____ Supplied information

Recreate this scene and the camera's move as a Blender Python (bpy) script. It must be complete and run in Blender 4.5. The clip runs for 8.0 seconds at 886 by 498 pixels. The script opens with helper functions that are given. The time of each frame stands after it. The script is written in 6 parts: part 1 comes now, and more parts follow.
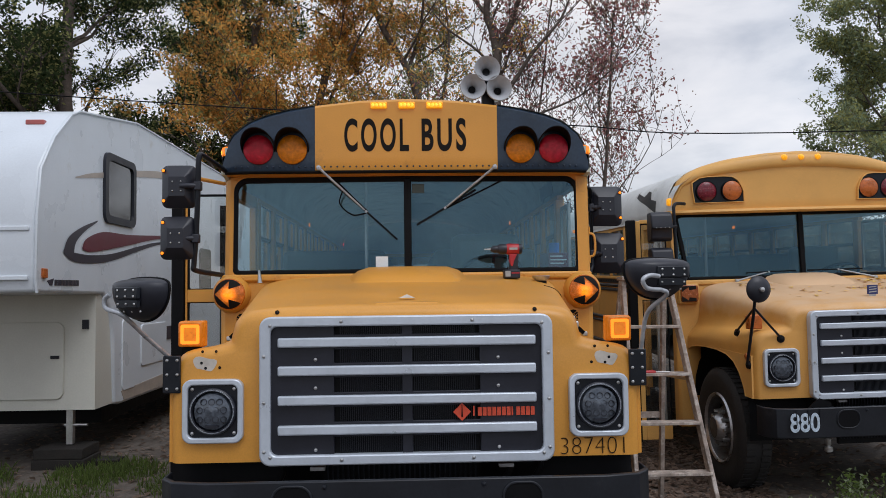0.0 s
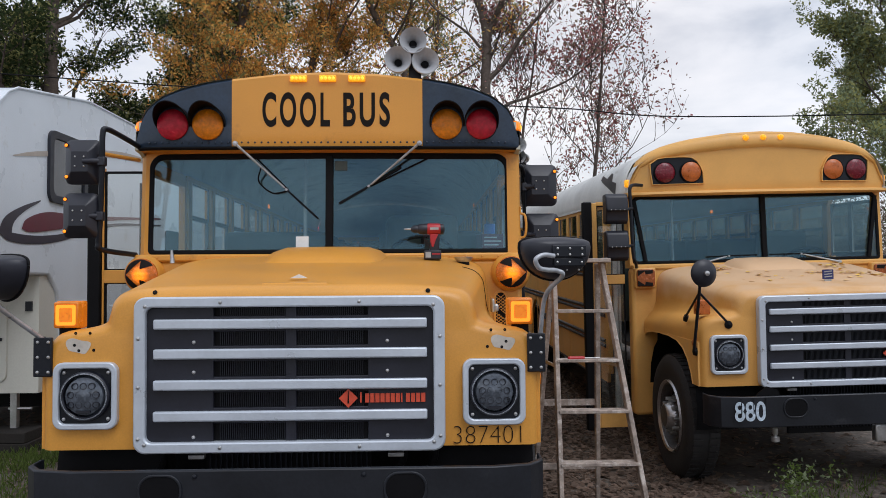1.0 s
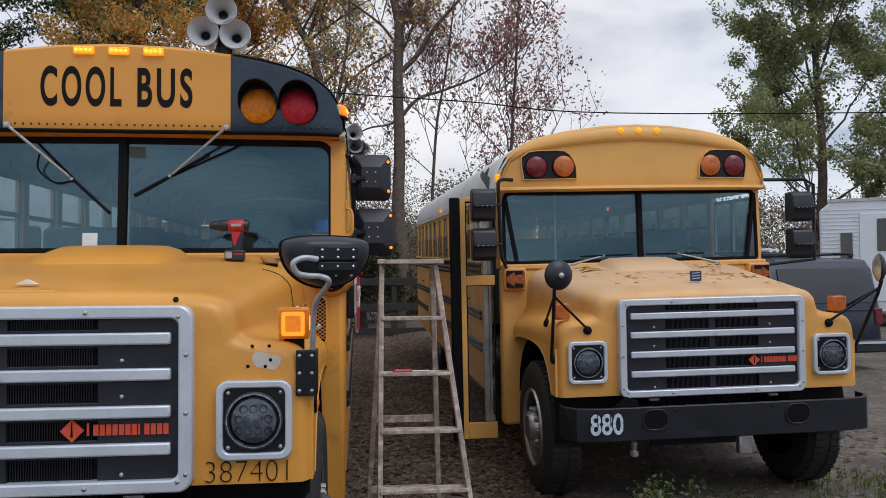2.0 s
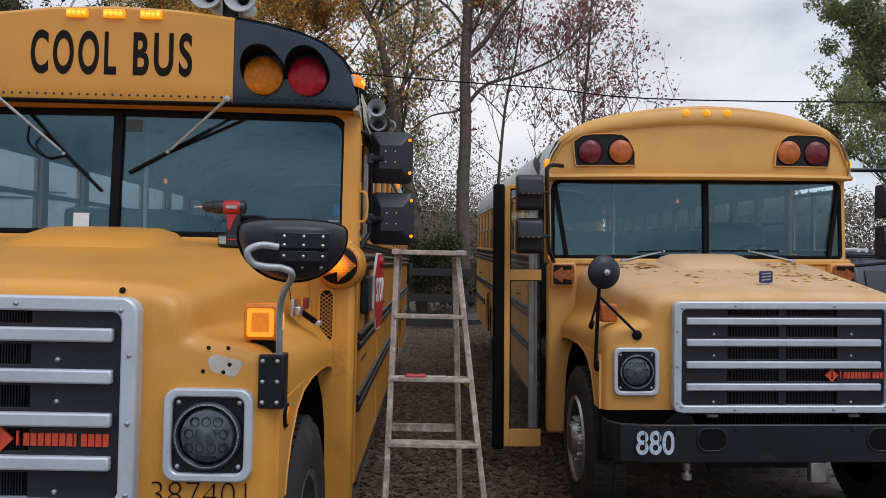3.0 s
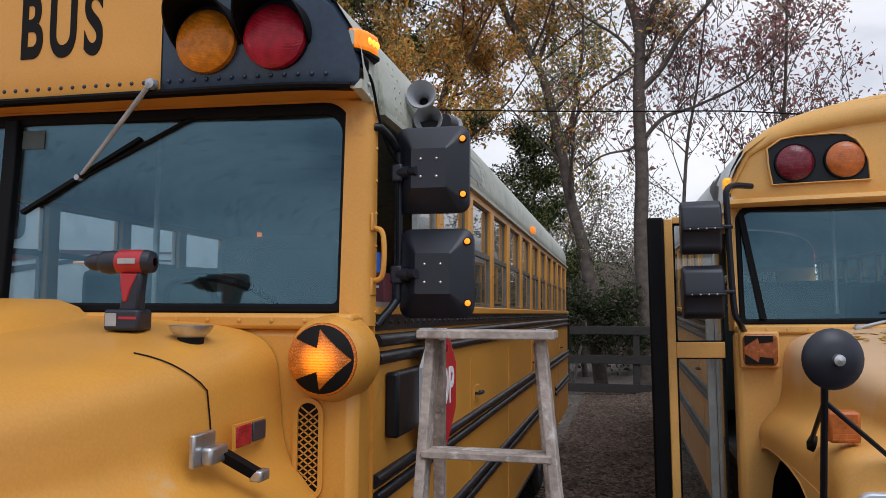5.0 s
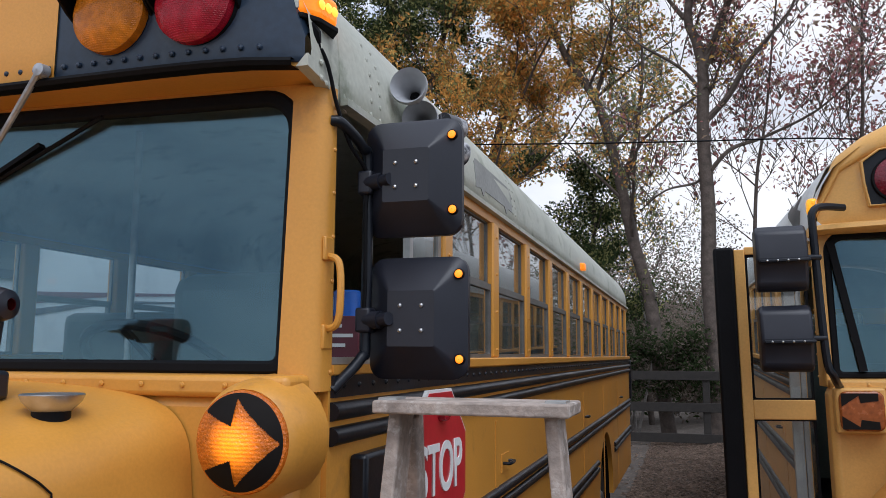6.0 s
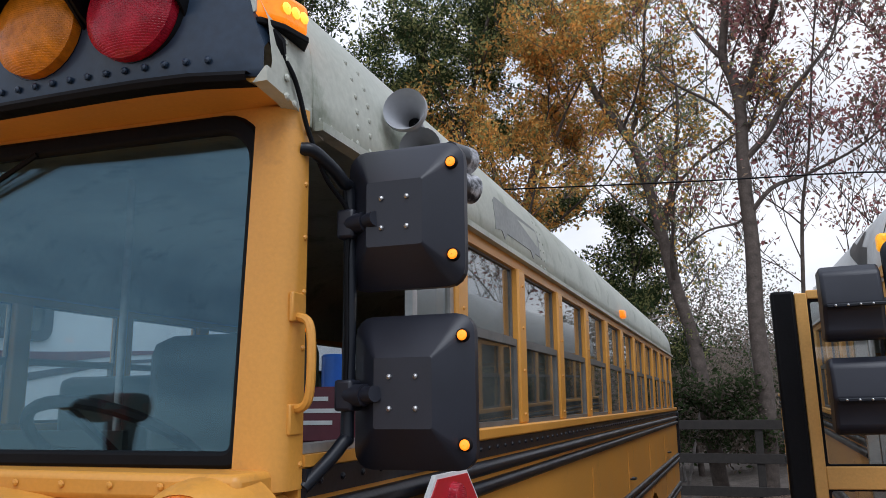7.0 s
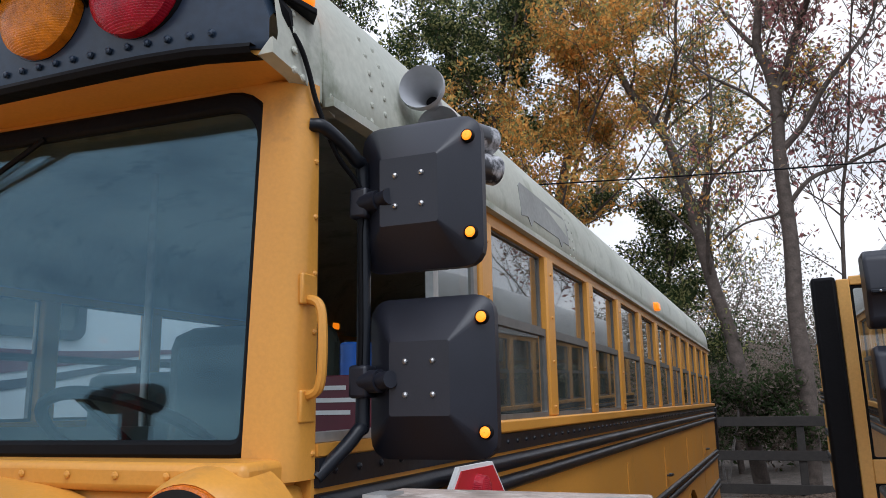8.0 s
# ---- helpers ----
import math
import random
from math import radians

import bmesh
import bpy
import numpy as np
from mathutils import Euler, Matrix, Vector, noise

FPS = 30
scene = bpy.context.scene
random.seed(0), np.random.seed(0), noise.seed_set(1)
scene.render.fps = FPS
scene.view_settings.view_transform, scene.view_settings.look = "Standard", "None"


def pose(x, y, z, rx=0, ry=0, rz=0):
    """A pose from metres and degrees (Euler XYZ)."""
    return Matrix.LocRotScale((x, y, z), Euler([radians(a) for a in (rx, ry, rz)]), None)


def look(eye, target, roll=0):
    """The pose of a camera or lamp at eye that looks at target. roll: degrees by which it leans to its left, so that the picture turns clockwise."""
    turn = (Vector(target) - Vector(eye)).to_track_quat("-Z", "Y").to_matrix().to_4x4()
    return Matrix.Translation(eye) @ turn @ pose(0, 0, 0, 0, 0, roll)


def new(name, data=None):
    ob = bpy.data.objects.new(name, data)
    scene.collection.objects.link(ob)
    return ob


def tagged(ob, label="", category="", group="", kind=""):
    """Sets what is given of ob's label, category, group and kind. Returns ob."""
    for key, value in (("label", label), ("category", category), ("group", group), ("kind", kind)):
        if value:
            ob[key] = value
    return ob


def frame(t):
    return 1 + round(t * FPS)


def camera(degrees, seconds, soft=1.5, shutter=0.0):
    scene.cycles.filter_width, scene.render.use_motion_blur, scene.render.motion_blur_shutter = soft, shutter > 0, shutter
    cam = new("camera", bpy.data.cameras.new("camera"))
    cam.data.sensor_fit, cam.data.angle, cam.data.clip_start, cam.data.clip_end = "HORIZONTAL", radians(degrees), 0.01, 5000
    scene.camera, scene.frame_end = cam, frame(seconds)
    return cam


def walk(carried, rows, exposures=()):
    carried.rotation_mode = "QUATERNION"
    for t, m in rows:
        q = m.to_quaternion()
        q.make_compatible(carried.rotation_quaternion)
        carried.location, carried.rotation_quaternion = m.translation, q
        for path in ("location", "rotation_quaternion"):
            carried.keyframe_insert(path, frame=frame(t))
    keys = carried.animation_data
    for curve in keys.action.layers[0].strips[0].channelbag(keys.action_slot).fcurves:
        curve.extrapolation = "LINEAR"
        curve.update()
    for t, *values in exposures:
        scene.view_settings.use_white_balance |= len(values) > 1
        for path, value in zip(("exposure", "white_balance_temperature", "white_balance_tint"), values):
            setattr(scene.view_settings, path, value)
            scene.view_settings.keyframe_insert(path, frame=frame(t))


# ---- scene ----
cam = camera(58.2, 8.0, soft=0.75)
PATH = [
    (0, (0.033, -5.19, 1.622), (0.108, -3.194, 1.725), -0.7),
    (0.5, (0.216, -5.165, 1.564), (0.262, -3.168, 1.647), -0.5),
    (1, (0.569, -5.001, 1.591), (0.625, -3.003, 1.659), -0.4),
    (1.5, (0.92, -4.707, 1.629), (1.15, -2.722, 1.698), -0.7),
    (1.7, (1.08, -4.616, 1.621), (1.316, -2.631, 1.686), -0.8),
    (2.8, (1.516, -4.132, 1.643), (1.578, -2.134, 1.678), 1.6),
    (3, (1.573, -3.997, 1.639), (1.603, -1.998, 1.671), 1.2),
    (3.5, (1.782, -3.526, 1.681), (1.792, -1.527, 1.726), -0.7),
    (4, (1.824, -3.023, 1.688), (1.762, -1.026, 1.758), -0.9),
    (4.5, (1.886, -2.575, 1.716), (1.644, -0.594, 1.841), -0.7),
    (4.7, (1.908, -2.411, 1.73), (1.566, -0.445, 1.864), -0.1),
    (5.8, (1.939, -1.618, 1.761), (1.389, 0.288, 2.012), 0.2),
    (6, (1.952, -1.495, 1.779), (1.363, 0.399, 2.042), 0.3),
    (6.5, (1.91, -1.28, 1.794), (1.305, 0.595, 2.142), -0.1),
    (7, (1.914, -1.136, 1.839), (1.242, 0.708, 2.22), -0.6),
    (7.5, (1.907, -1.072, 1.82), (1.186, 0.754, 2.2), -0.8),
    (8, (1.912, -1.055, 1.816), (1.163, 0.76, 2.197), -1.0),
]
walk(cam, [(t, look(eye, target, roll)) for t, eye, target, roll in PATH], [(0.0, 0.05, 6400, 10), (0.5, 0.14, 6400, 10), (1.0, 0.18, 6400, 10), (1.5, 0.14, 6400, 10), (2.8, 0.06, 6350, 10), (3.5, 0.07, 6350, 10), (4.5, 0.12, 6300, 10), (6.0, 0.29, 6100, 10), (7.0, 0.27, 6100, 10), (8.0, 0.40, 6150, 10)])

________

--- Your task ---
Extract the full listing exactly, with the pictures left out.

--- Output for this exercise ---
Recreate this scene and the camera's move as a Blender Python (bpy) script. It must be complete and run in Blender 4.5. The clip runs for 8.0 seconds at 886 by 498 pixels. The script opens with helper functions that are given. The time of each frame stands after it. The script is written in 6 parts: part 1 comes now, and more parts follow.
0.0 s
1.0 s
2.0 s
3.0 s
5.0 s
6.0 s
7.0 s
8.0 s
# ---- helpers ----
import math
import random
from math import radians

import bmesh
import bpy
import numpy as np
from mathutils import Euler, Matrix, Vector, noise

FPS = 30
scene = bpy.context.scene
random.seed(0), np.random.seed(0), noise.seed_set(1)
scene.render.fps = FPS
scene.view_settings.view_transform, scene.view_settings.look = "Standard", "None"


def pose(x, y, z, rx=0, ry=0, rz=0):
    """A pose from metres and degrees (Euler XYZ)."""
    return Matrix.LocRotScale((x, y, z), Euler([radians(a) for a in (rx, ry, rz)]), None)


def look(eye, target, roll=0):
    """The pose of a camera or lamp at eye that looks at target. roll: degrees by which it leans to its left, so that the picture turns clockwise."""
    turn = (Vector(target) - Vector(eye)).to_track_quat("-Z", "Y").to_matrix().to_4x4()
    return Matrix.Translation(eye) @ turn @ pose(0, 0, 0, 0, 0, roll)


def new(name, data=None):
    ob = bpy.data.objects.new(name, data)
    scene.collection.objects.link(ob)
    return ob


def tagged(ob, label="", category="", group="", kind=""):
    """Sets what is given of ob's label, category, group and kind. Returns ob."""
    for key, value in (("label", label), ("category", category), ("group", group), ("kind", kind)):
        if value:
            ob[key] = value
    return ob


def frame(t):
    return 1 + round(t * FPS)


def camera(degrees, seconds, soft=1.5, shutter=0.0):
    scene.cycles.filter_width, scene.render.use_motion_blur, scene.render.motion_blur_shutter = soft, shutter > 0, shutter
    cam = new("camera", bpy.data.cameras.new("camera"))
    cam.data.sensor_fit, cam.data.angle, cam.data.clip_start, cam.data.clip_end = "HORIZONTAL", radians(degrees), 0.01, 5000
    scene.camera, scene.frame_end = cam, frame(seconds)
    return cam


def walk(carried, rows, exposures=()):
    carried.rotation_mode = "QUATERNION"
    for t, m in rows:
        q = m.to_quaternion()
        q.make_compatible(carried.rotation_quaternion)
        carried.location, carried.rotation_quaternion = m.translation, q
        for path in ("location", "rotation_quaternion"):
            carried.keyframe_insert(path, frame=frame(t))
    keys = carried.animation_data
    for curve in keys.action.layers[0].strips[0].channelbag(keys.action_slot).fcurves:
        curve.extrapolation = "LINEAR"
        curve.update()
    for t, *values in exposures:
        scene.view_settings.use_white_balance |= len(values) > 1
        for path, value in zip(("exposure", "white_balance_temperature", "white_balance_tint"), values):
            setattr(scene.view_settings, path, value)
            scene.view_settings.keyframe_insert(path, frame=frame(t))


# ---- scene ----
cam = camera(58.2, 8.0, soft=0.75)
PATH = [
    (0, (0.033, -5.19, 1.622), (0.108, -3.194, 1.725), -0.7),
    (0.5, (0.216, -5.165, 1.564), (0.262, -3.168, 1.647), -0.5),
    (1, (0.569, -5.001, 1.591), (0.625, -3.003, 1.659), -0.4),
    (1.5, (0.92, -4.707, 1.629), (1.15, -2.722, 1.698), -0.7),
    (1.7, (1.08, -4.616, 1.621), (1.316, -2.631, 1.686), -0.8),
    (2.8, (1.516, -4.132, 1.643), (1.578, -2.134, 1.678), 1.6),
    (3, (1.573, -3.997, 1.639), (1.603, -1.998, 1.671), 1.2),
    (3.5, (1.782, -3.526, 1.681), (1.792, -1.527, 1.726), -0.7),
    (4, (1.824, -3.023, 1.688), (1.762, -1.026, 1.758), -0.9),
    (4.5, (1.886, -2.575, 1.716), (1.644, -0.594, 1.841), -0.7),
    (4.7, (1.908, -2.411, 1.73), (1.566, -0.445, 1.864), -0.1),
    (5.8, (1.939, -1.618, 1.761), (1.389, 0.288, 2.012), 0.2),
    (6, (1.952, -1.495, 1.779), (1.363, 0.399, 2.042), 0.3),
    (6.5, (1.91, -1.28, 1.794), (1.305, 0.595, 2.142), -0.1),
    (7, (1.914, -1.136, 1.839), (1.242, 0.708, 2.22), -0.6),
    (7.5, (1.907, -1.072, 1.82), (1.186, 0.754, 2.2), -0.8),
    (8, (1.912, -1.055, 1.816), (1.163, 0.76, 2.197), -1.0),
]
walk(cam, [(t, look(eye, target, roll)) for t, eye, target, roll in PATH], [(0.0, 0.05, 6400, 10), (0.5, 0.14, 6400, 10), (1.0, 0.18, 6400, 10), (1.5, 0.14, 6400, 10), (2.8, 0.06, 6350, 10), (3.5, 0.07, 6350, 10), (4.5, 0.12, 6300, 10), (6.0, 0.29, 6100, 10), (7.0, 0.27, 6100, 10), (8.0, 0.40, 6150, 10)])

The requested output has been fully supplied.